> Short problem
Restate the whole listing word for word. Pictures are left out.
____
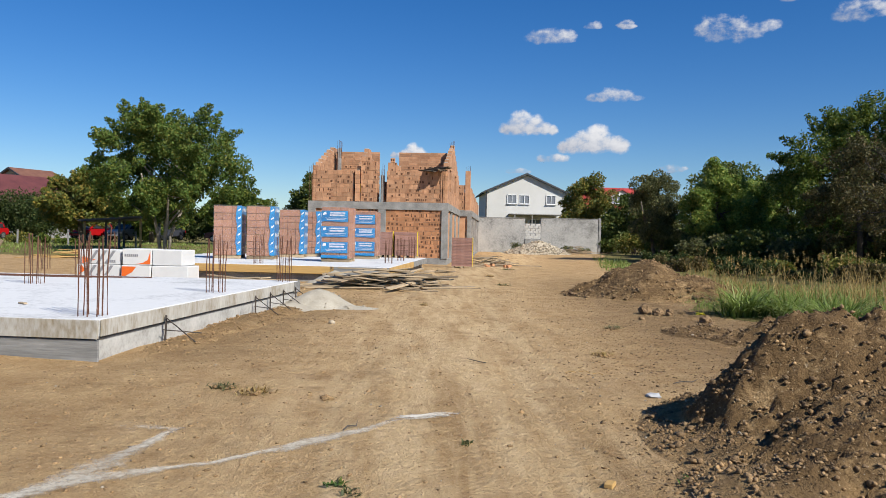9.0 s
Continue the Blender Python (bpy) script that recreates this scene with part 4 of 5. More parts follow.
def gable_wall(x, y0, y1, ridge, low, high, name="gable_wall", holes=()):
    """A cross wall, stepped up towards the ridge; its blocks are toothed at the edge."""
    bm, caps = bmesh.new(), bmesh.new()
    y = y0
    while y < y1 - 0.05:
        u = 1 - abs(y + 0.15 - ridge) / max(ridge - y0, y1 - ridge)
        h = low + (high - low) * max(u, 0)
        h = 3.27 + round((h - 3.27) / 0.245) * 0.245
        z = 3.27
        while z < h - 0.05:
            if not any(a < y + 0.16 < b and c < z + 0.12 < e for a, b, c, e in holes):
                box(bm, (x, y + 0.16, z + 0.12), (0.25, 0.312, 0.236))
                top = z + 0.245 > h - 0.05
                if top:
                    box(caps, (x, y + 0.16, z + 0.25), (0.235, 0.29, 0.026), None, 0.006)
            z += 0.245
        y += 0.32
    tagged(part(name, bm, CLAY_MANY, bld), kind="stuff")
    tagged(part("mortar_bed", caps, CONCRETE_PALE, bld), kind="stuff")


gable_wall(-7.45, 0.05, 9.5, 4.6, 5.05, 6.75)
gable_wall(-5.02, -0.1, 4.2, 3.0, 4.9, 6.55, "partition_wall")
gable_wall(-3.2, 0.3, 4.2, 2.6, 4.9, 5.5, "partition_wall")
gable_wall(-0.16, 0.05, 10.0, 4.6, 5.1, 6.85, "gable_wall", ((1.3, 2.6, 3.9, 5.2), (5.6, 7.0, 3.9, 5.2)))
for x, y, z in ((-6.98, 4.2, 6.65), (-0.16, 4.5, 6.75)):
    t = starter_bars(B0, x, y, z - 0.5, int(-x * 10), 0.95, 6, "rusty column bars sticking out of the masonry top")
    part("tie_column", boxm((x, y, (3.27 + z) / 2), (0.2, 0.2, z - 3.27), 0.01), CONCRETE, bld)
for x in (-7.62, -3.68, -0.3):
    starter_bars(B0, x, 0.12, 3.25, int(20 - x * 7), 2.1 if x < -1 else 1.9, 6, "tall rusty column bars on the upper floor")
# yellow cable tray leaning in the doorway
bm = bmesh.new()
tube(bm, [(-4.75, 0.1, 3.3), (-4.85, 0.12, 4.0), (-4.95, 0.2, 4.4)], [0.05, 0.05, 0.04], 6)
tagged(part("cable_conduit", bm, YELLOWBAND), "yellow flexible conduit hanging in the upper doorway", "conduit").matrix_basis = B0
# boards laid over the parapet
rr = random.Random(3)
for k in range(7):
    o = tagged(part("scaffold_board", boxm((0, 0, 0), (0.2, 1.5, 0.06), 0.004), DARKWOOD), "dark old plank sticking out over the upper wall", "plank", "parapet planks")
    o.matrix_basis = B0 @ pose(-1.15 + 0.14 * k, -0.05 + rr.uniform(-.15, .15), 5.0 + 0.03 * k, 6 + rr.uniform(-4, 4), rr.uniform(-20, 20), 38 + rr.uniform(-6, 6))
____
> Task solution
9.0 s
Continue the Blender Python (bpy) script that recreates this scene with part 4 of 5. More parts follow.
def gable_wall(x, y0, y1, ridge, low, high, name="gable_wall", holes=()):
    """A cross wall, stepped up towards the ridge; its blocks are toothed at the edge."""
    bm, caps = bmesh.new(), bmesh.new()
    y = y0
    while y < y1 - 0.05:
        u = 1 - abs(y + 0.15 - ridge) / max(ridge - y0, y1 - ridge)
        h = low + (high - low) * max(u, 0)
        h = 3.27 + round((h - 3.27) / 0.245) * 0.245
        z = 3.27
        while z < h - 0.05:
            if not any(a < y + 0.16 < b and c < z + 0.12 < e for a, b, c, e in holes):
                box(bm, (x, y + 0.16, z + 0.12), (0.25, 0.312, 0.236))
                top = z + 0.245 > h - 0.05
                if top:
                    box(caps, (x, y + 0.16, z + 0.25), (0.235, 0.29, 0.026), None, 0.006)
            z += 0.245
        y += 0.32
    tagged(part(name, bm, CLAY_MANY, bld), kind="stuff")
    tagged(part("mortar_bed", caps, CONCRETE_PALE, bld), kind="stuff")


gable_wall(-7.45, 0.05, 9.5, 4.6, 5.05, 6.75)
gable_wall(-5.02, -0.1, 4.2, 3.0, 4.9, 6.55, "partition_wall")
gable_wall(-3.2, 0.3, 4.2, 2.6, 4.9, 5.5, "partition_wall")
gable_wall(-0.16, 0.05, 10.0, 4.6, 5.1, 6.85, "gable_wall", ((1.3, 2.6, 3.9, 5.2), (5.6, 7.0, 3.9, 5.2)))
for x, y, z in ((-6.98, 4.2, 6.65), (-0.16, 4.5, 6.75)):
    t = starter_bars(B0, x, y, z - 0.5, int(-x * 10), 0.95, 6, "rusty column bars sticking out of the masonry top")
    part("tie_column", boxm((x, y, (3.27 + z) / 2), (0.2, 0.2, z - 3.27), 0.01), CONCRETE, bld)
for x in (-7.62, -3.68, -0.3):
    starter_bars(B0, x, 0.12, 3.25, int(20 - x * 7), 2.1 if x < -1 else 1.9, 6, "tall rusty column bars on the upper floor")
# yellow cable tray leaning in the doorway
bm = bmesh.new()
tube(bm, [(-4.75, 0.1, 3.3), (-4.85, 0.12, 4.0), (-4.95, 0.2, 4.4)], [0.05, 0.05, 0.04], 6)
tagged(part("cable_conduit", bm, YELLOWBAND), "yellow flexible conduit hanging in the upper doorway", "conduit").matrix_basis = B0
# boards laid over the parapet
rr = random.Random(3)
for k in range(7):
    o = tagged(part("scaffold_board", boxm((0, 0, 0), (0.2, 1.5, 0.06), 0.004), DARKWOOD), "dark old plank sticking out over the upper wall", "plank", "parapet planks")
    o.matrix_basis = B0 @ pose(-1.15 + 0.14 * k, -0.05 + rr.uniform(-.15, .15), 5.0 + 0.03 * k, 6 + rr.uniform(-4, 4), rr.uniform(-20, 20), 38 + rr.uniform(-6, 6))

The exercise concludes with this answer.